(Directions for this task) Restate the full listing word for word and leave the pictures out.

(Data provided)
= = =
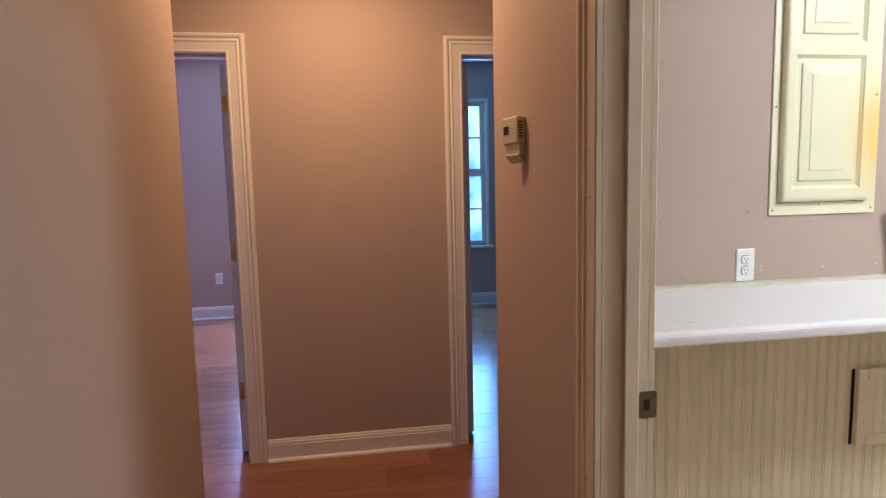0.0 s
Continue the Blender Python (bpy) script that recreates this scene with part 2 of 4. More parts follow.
def zigzag(m, way, centre, color, half=0.016, width=0.0032):
    """A woven row of small diamonds along one band of a striped cloth."""
    n, l = m.node_tree.nodes, m.node_tree.links
    b = n["Principled BSDF"]
    co = n.new("ShaderNodeTexCoord")

    def dot(v):
        d = n.new("ShaderNodeVectorMath")
        d.operation, d.inputs[1].default_value = "DOT_PRODUCT", v
        l.new(co.outputs["Object"], d.inputs[0])
        return d.outputs["Value"]

    def op(kind, a, c):
        x = n.new("ShaderNodeMath")
        x.operation = kind
        for k, v in enumerate((a, c)):
            if isinstance(v, float):
                x.inputs[k].default_value = v
            else:
                l.new(v, x.inputs[k])
        return x.outputs[0]

    away = op("ABSOLUTE", op("SUBTRACT", dot(way), centre), 0.0)
    wave = op("PINGPONG", dot((0.3, 0.8, 0.6)), half)
    line = op("LESS_THAN", op("ABSOLUTE", op("SUBTRACT", away, wave), 0.0), width)
    mix = n.new("ShaderNodeMix")
    mix.data_type = "RGBA"
    l.new(line, mix.inputs[0])
    l.new(b.inputs["Base Color"].links[0].from_socket, mix.inputs[6])
    mix.inputs[7].default_value = (*color, 1)
    l.new(mix.outputs[2], b.inputs["Base Color"])


WOOL, PEACH, CORAL, SCARLET, BLACK = (0.68, 0.64, 0.58), (0.68, 0.42, 0.32), (0.62, 0.17, 0.12), (0.48, 0.02, 0.03), (0.02, 0.018, 0.02)
ROSE = (0.5, 0.10, 0.14)
WEAVE = (0.92, 0.05, -0.36)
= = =
(Solution to this task)
0.0 s
Continue the Blender Python (bpy) script that recreates this scene with part 2 of 4. More parts follow.
def zigzag(m, way, centre, color, half=0.016, width=0.0032):
    """A woven row of small diamonds along one band of a striped cloth."""
    n, l = m.node_tree.nodes, m.node_tree.links
    b = n["Principled BSDF"]
    co = n.new("ShaderNodeTexCoord")

    def dot(v):
        d = n.new("ShaderNodeVectorMath")
        d.operation, d.inputs[1].default_value = "DOT_PRODUCT", v
        l.new(co.outputs["Object"], d.inputs[0])
        return d.outputs["Value"]

    def op(kind, a, c):
        x = n.new("ShaderNodeMath")
        x.operation = kind
        for k, v in enumerate((a, c)):
            if isinstance(v, float):
                x.inputs[k].default_value = v
            else:
                l.new(v, x.inputs[k])
        return x.outputs[0]

    away = op("ABSOLUTE", op("SUBTRACT", dot(way), centre), 0.0)
    wave = op("PINGPONG", dot((0.3, 0.8, 0.6)), half)
    line = op("LESS_THAN", op("ABSOLUTE", op("SUBTRACT", away, wave), 0.0), width)
    mix = n.new("ShaderNodeMix")
    mix.data_type = "RGBA"
    l.new(line, mix.inputs[0])
    l.new(b.inputs["Base Color"].links[0].from_socket, mix.inputs[6])
    mix.inputs[7].default_value = (*color, 1)
    l.new(mix.outputs[2], b.inputs["Base Color"])


WOOL, PEACH, CORAL, SCARLET, BLACK = (0.68, 0.64, 0.58), (0.68, 0.42, 0.32), (0.62, 0.17, 0.12), (0.48, 0.02, 0.03), (0.02, 0.018, 0.02)
ROSE = (0.5, 0.10, 0.14)
WEAVE = (0.92, 0.05, -0.36)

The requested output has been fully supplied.